Cumulative franchise value

Chiefs franchise value: ~$1.0B in 2013 (Reid's arrival), ~$5.0B in 2025 (Forbes). 5× franchise value increase in 13 years, in the league's third-smallest market. That growth is not entertainment-industry inflation alone — small-market NFL franchises without sustained championship play have grown at 2-3×, not 5×. The delta is championship dynasty value.

Mahomes career earnings: ~$200M played, ~$300M+ remaining on extension, ~$50M/year endorsements (State Farm, Adidas, Oakley, Subway). Career take-home projected over $1B by retirement — and the franchise still controls his cap structure through 2031.

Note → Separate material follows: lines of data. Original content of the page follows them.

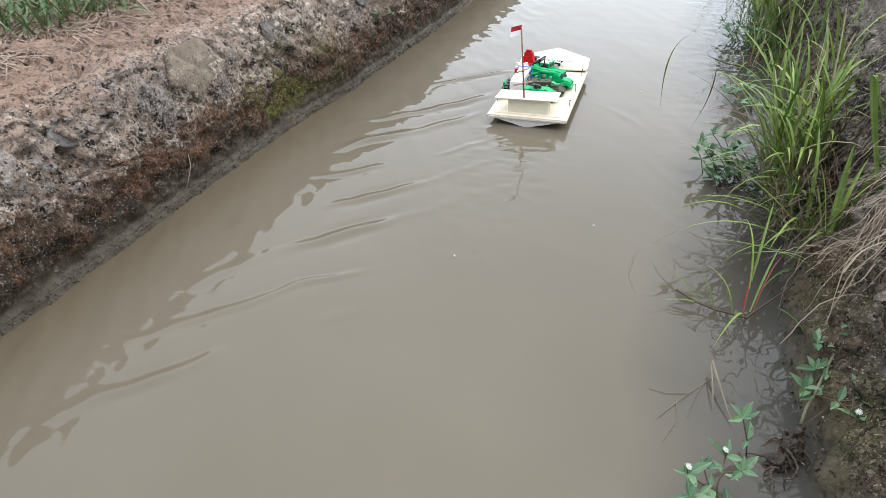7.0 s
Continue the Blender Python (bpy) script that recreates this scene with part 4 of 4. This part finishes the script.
HERB = "creeping herb with white flowers growing out of the water"
FLOATING = [([(1.254, 0.450, -0.01), (1.232, 0.468, 0.022), (1.205, 0.478, 0.040), (1.176, 0.481, 0.055)], True), ([(1.214, 0.476, 0.035), (1.222, 0.508, 0.038), (1.226, 0.538, 0.038)], True),
            ([(1.258, 0.452, 0.0), (1.254, 0.468, 0.018)], True), ([(1.260, 0.567, -0.01), (1.256, 0.580, 0.030), (1.246, 0.594, 0.056)], False),
            ([(1.205, 0.478, 0.040), (1.192, 0.462, 0.046), (1.180, 0.452, 0.050)], False), ([(1.232, 0.468, 0.022), (1.228, 0.446, 0.030), (1.222, 0.430, 0.034)], False),
            ([(1.205, 0.478, 0.040), (1.196, 0.500, 0.050)], False), ([(1.222, 0.508, 0.038), (1.244, 0.516, 0.042)], False)]
for by in ((0.0, 0.0, 0.0), (0.080, 1.410, 0.0)):
    herb(HERB, [(moved(line, by), flower) for line, flower in FLOATING], 0.95)
herb("creeping herb with paired leaves leaning on the wall", [([(1.338, 0.655, 0.005), (1.352, 0.690, 0.032), (1.368, 0.728, 0.056), (1.382, 0.760, 0.080), (1.392, 0.782, 0.104)], False),
            ([(1.354, 0.690, 0.034), (1.372, 0.660, 0.058), (1.384, 0.620, 0.074)], True), ([(1.368, 0.725, 0.050), (1.352, 0.722, 0.056)], False),
            ([(1.372, 0.738, 0.060), (1.398, 0.738, 0.095)], False), ([(1.374, 0.748, 0.066), (1.354, 0.765, 0.070)], False),
            ([(1.352, 0.690, 0.032), (1.342, 0.700, 0.040), (1.335, 0.690, 0.044)], False), ([(1.382, 0.760, 0.080), (1.404, 0.762, 0.104)], False), ([(1.372, 0.660, 0.058), (1.392, 0.655, 0.078)], False)], 1.0, stout=2.2)
for count, xs, ys in ((44, (1.185, 1.335), (1.34, 1.46)), (22, (1.27, 1.43), (2.45, 2.66))):
    bush = []
    for k in range(count):
        tip = Vector((rng.uniform(*xs), rng.uniform(*ys), rng.uniform(0.012, 0.090)))
        tip.y += 0.25 * (1.27 - tip.x)
        foot = Vector((min(tip.x + rng.uniform(0.02, 0.07), xs[1] + 0.02), tip.y - rng.uniform(0.0, 0.04), -0.005))
        bush.append(([tuple(foot), tuple((foot + tip) / 2 + Vector((0, 0, 0.012))), tuple(tip)], k in (2, 9, 15, 22)))
    herb("dark-leaved herb with white flowers under the tall grass", bush, 1.0)
for at in ((1.430, 2.36), (1.420, 2.46), (1.420, 2.58), (1.430, 2.72), (1.440, 2.88)):
    culms(TALL, at, 5, (0.18, 0.34), 150, 70)
WEED = "small bright green weed rooted at the wall's foot"
for at, s in (((0.05, 1.98, 0.10), 0.8), ((0.05, 2.06, 0.15), 0.9), ((0.05, 2.14, 0.13), 0.9), ((0.07, 2.20, 0.18), 0.8), ((0.07, 2.10, 0.20), 0.7)):
    x = west_edge(at[1]) - 0.022 - 0.25 * max(at[2] - 0.02, 0) * 0.9
    herb(WEED, [([(x - 0.012, at[1], at[2]), (x + 0.010, at[1] + 0.01, at[2] + 0.018 * s), (x + 0.022, at[1] - 0.006, at[2] + 0.03 * s)], False),
                ([(x - 0.012, at[1], at[2]), (x + 0.006, at[1] - 0.016, at[2] + 0.016 * s)], False)], s, "weeds on the wall")


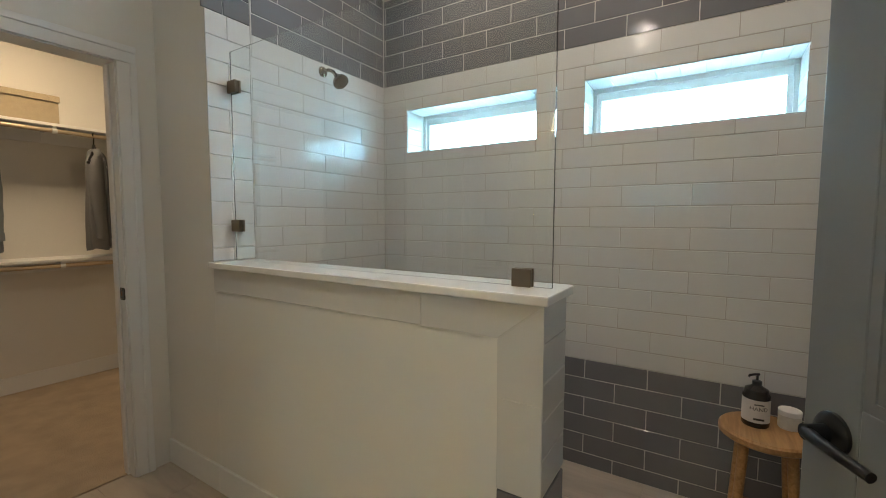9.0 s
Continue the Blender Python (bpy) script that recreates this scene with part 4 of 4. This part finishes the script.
# grey-brown grout behind the white tiles, its colour darkened for the tile edges' shadow
BED = mat("shaded_beige_grout", (0.42, 0.39, 0.345), 0.9, var=0.1, scale=30)
part("grout_bed", boxes(*[(0.0016, 0.0022, p, q, r, s) for p, q, r, s in wall_cells(Y_ENT, 0.0, Z_DADO, Z_BORDER, [(*W1, *WZ), (*W2, *WZ)])]), BED, wall_window)
part("grout_bed", boxes((-1.04, 0.0, 0.0016, 0.0022, Z_DADO, Z_BORDER)), BED, wall_head)
part("grout_bed", boxes((-0.905, 0.0, Y_ENT - 0.0022, Y_ENT - 0.0016, Z_DADO, Z_BORDER)), BED, wall_end)
# window wall, seen from -x: u runs along -y
def wy(a, b):
    return (-b, -a)


EH = [(*wy(*W1), *WZ), (*wy(*W2), *WZ)]
tile_field(wall_window, (0, 0, 0), (0, -1, 0), (0, 0, 1), 0, -Y_ENT, Z_BORDER, 2.755, ROW, COL, GREY_TILE, 0.016, down=False)
tile_field(wall_window, (0, 0, 0), (0, -1, 0), (0, 0, 1), 0, -Y_ENT, Z_DADO, Z_BORDER, ROW, COL, WHITE_TILE, 0.170, EH, down=True)
tile_field(wall_window, (0, 0, 0), (0, -1, 0), (0, 0, 1), 0, -Y_ENT, Z_PAN, Z_DADO, ROW, COL, GREY_TILE, 0.165, down=True)
# head wall, seen from -y: u runs along +x
for v0, v1, m, ph, pe, dn in ((Z_BORDER, 3.40, GREY_TILE, 0.196, 0.201, False), (Z_DADO, Z_BORDER, WHITE_TILE, 0.0424, 0.047, True), (Z_PAN, Z_DADO, GREY_TILE, 0.0424, 0.047, True)):
    tile_field(wall_head, (-1.04, 0, 0), (1, 0, 0), (0, 0, 1), 0, 1.04, v0, v1, ROW, COL, m, ph, down=dn)
    tile_field(wall_end, (0.0, Y_ENT, 0), (-1, 0, 0), (0, 0, 1), 0, 0.905, v0, v1, ROW, COL, m, pe, down=dn)
# stub beside the glass
tile_field(wall_screen, (-1.256, -0.0535, 0), (1, 0, 0), (0, 0, 1), 0, 0.215, 1.088, Z_BORDER + 0.012, ROW, COL, WHITE_TILE, 0.1)
tile_field(wall_screen, (-1.272, -0.0535, 0), (1, 0, 0), (0, 0, 1), 0, 0.231, Z_BORDER + 0.012, 3.30, ROW, COL, GREY_TILE, 0.1, down=False)
part("tile_return", boxes((-1.0405, -1.034, -0.053, -0.0005, 1.088, 3.3)), GROUT, wall_screen)
# half wall: border on the passage side, end face, inner face
HX = X_SCR - 0.0075
tile_field(half_wall, (HX, -0.052, 0), (0, -1, 0), (0, 0, 1), 0, 1.148, 0.955, 1.0595, ROW, 1.30, WHITE_TILE, 0.0, gap=0.0012, tip=0.0)
tile_field(half_wall, (HX, -1.4575, 0), (0, -1, 0), (0, 0, 1), 0, 0.131, 0.525, 0.790, 0.266, COL, WHITE_TILE, 0.0, shift=0, gap=0.0014)
for quad in (((-1.201, 0.9556), (-1.4567, 0.9556), (-1.5868, 1.0589), (-1.201, 1.0589)), ((-1.4579, 0.9543), (-1.4579, 0.7907), (-1.5882, 0.7907), (-1.5882, 1.0577))):
    bm = bmesh.new()
    ring0, ring1 = [[bm.verts.new((xx, yy, zz)) for yy, zz in quad] for xx in (X_SCR, HX)]
    bm.faces.new(ring1)
    for k in range(4):
        bm.faces.new((ring0[k], ring0[(k + 1) % 4], ring1[(k + 1) % 4], ring1[k]))
    bmesh.ops.recalc_face_normals(bm, faces=bm.faces[:])
    part("mitred_tile", bm, WHITE_TILE, half_wall)
tile_field(half_wall, (HX, -1.4575, 0), (0, -1, 0), (0, 0, 1), 0, 0.131, 0.0, 0.525, 0.2625, COL, GREY_TILE, 0.0, shift=0)
tile_field(half_wall, (-1.257, -1.5885, 0), (1, 0, 0), (0, 0, 1), 0, 0.2005, 0.525, 1.0595, ROW, COL, WHITE_TILE, 0.0, shift=0)
tile_field(half_wall, (-1.257, -1.5885, 0), (1, 0, 0), (0, 0, 1), 0, 0.2005, Z_PAN, 0.525, ROW, COL, GREY_TILE, 0.0, shift=0)
tile_field(half_wall, (-1.0565, -1.585, 0), (0, 1, 0), (0, 0, 1), 0, 1.53, 0.525, 1.0595, ROW, COL, WHITE_TILE, 0.1)
tile_field(half_wall, (-1.0565, -1.585, 0), (0, 1, 0), (0, 0, 1), 0, 1.53, Z_PAN, 0.525, ROW, COL, GREY_TILE, 0.1)
# window reveals
for wi, (y0, y1) in enumerate((W1, W2)):
    L = y1 - y0
    tile_field(wall_window, (0.001, y0, WZ[1] - 0.004), (0, 1, 0), (1, 0, 0), 0.002, L - 0.002, 0.0, 0.191, 0.191, ROW, WHITE_TILE, 0.05, shift=0)
    tile_field(wall_window, (0.001, y1, WZ[0] + 0.004), (0, -1, 0), (1, 0, 0), 0.002, L - 0.002, 0.0, 0.191, 0.191, ROW, WHITE_TILE, 0.05, shift=0)
    tile_field(wall_window, (0.001, y1 - 0.004, WZ[0] + 0.009), (1, 0, 0), (0, 0, 1), 0, 0.191, 0, WZ[1] - WZ[0] - 0.018, ROW, COL, WHITE_TILE, 0, shift=0)
    tile_field(wall_window, (0.192, y0 + 0.004, WZ[0] + 0.009), (-1, 0, 0), (0, 0, 1), 0, 0.191, 0, WZ[1] - WZ[0] - 0.018, ROW, COL, WHITE_TILE, 0, shift=0)

# floor tiles with drawn-out clouded veining
FT = mat("floor_tile", (0.47, 0.41, 0.345), 0.30, var=0.05, scale=5, alpha_rand=0.05)
nt = FT.node_tree
b = nt.nodes["Principled BSDF"]
geo, mp, n3 = nt.nodes.new("ShaderNodeNewGeometry"), nt.nodes.new("ShaderNodeMapping"), nt.nodes.new("ShaderNodeTexNoise")
mp.inputs["Scale"].default_value = (7.0, 1.1, 1.0)
n3.inputs["Scale"].default_value, n3.inputs["Detail"].default_value, n3.inputs["Distortion"].default_value = 1.6, 6, 1.2
info = nt.nodes.new("ShaderNodeObjectInfo")
addv = nt.nodes.new("ShaderNodeVectorMath")
sc = nt.nodes.new("ShaderNodeMath")
sc.operation, sc.inputs[1].default_value = "MULTIPLY", 30
nt.links.new(info.outputs["Random"], sc.inputs[0])
nt.links.new(geo.outputs["Position"], addv.inputs[0])
nt.links.new(sc.outputs[0], addv.inputs[1])
nt.links.new(addv.outputs[0], mp.inputs[0])
nt.links.new(mp.outputs[0], n3.inputs["Vector"])
rp = nt.nodes.new("ShaderNodeValToRGB")
rp.color_ramp.elements[0].position, rp.color_ramp.elements[0].color = 0.28, (0.80, 0.78, 0.76, 1)
rp.color_ramp.elements[1].position, rp.color_ramp.elements[1].color = 0.66, (1.08, 1.07, 1.05, 1)
nt.links.new(n3.outputs[0], rp.inputs[0])
mul = nt.nodes.new("ShaderNodeMix")
mul.data_type, mul.blend_type = "RGBA", "MULTIPLY"
mul.inputs[0].default_value = 1.0
nt.links.new(b.inputs["Base Color"].links[0].from_socket, mul.inputs[6])
nt.links.new(rp.outputs[0], mul.inputs[7])
nt.links.new(mul.outputs[2], b.inputs["Base Color"])
# u along y, v along -x
for v0, v1, st0 in ((1.255, 4.168, 0), (1.065, 1.2545, 2)):
    tile_field(floor_slab, (0, 0, 0.0), (0, 1, 0), (-1, 0, 0), Y_ENT - 0.118, Y_BACK + 0.058, v0, v1, 0.307, 0.612, FT, 0.13, gap=0.0016, down=False, shift=0.33, wob=0.0003, tip=0.0008, name="floor_tile", start=st0)
tile_field(shower_floor, (0, 0, Z_PAN + 0.006), (0, 1, 0), (-1, 0, 0), Y_ENT + 0.002, -0.002, 0.004, 1.055, 0.307, 0.612, FT, 0.13, gap=0.003, down=False, shift=0.33, wob=0.0003, tip=0.0008, name="floor_tile")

Chapter-ready summary line

"Where Ja Morant lacked the underrated-vet mentor, the family containment, the coach-as-system, Patrick Mahomes had all three. The same era, the same league pressure cooker, the same brother-with-bad-judgment problem — and the opposite outcome. Andy Reid buried his son in 2012, coached the season anyway, and arrived in Kansas City with nothing left to prove socially and everything left to prove competitively. He drafted Mahomes in 2017, sat him for a full year behind Alex Smith — a mid-tier vet who behaved like a professional — and rebuilt the West Coast offense around a 21-year-old's playground improvisations. Eight years later, three Super Bowl rings, five appearances, seven AFC Championship Games. Continuity at every tier: coach, GM, owner, scheme, family. The Missing Factor is not a single variable. It is the alignment of all of them at once. Reid and Mahomes are what that alignment looks like, sustained, in public, in real time."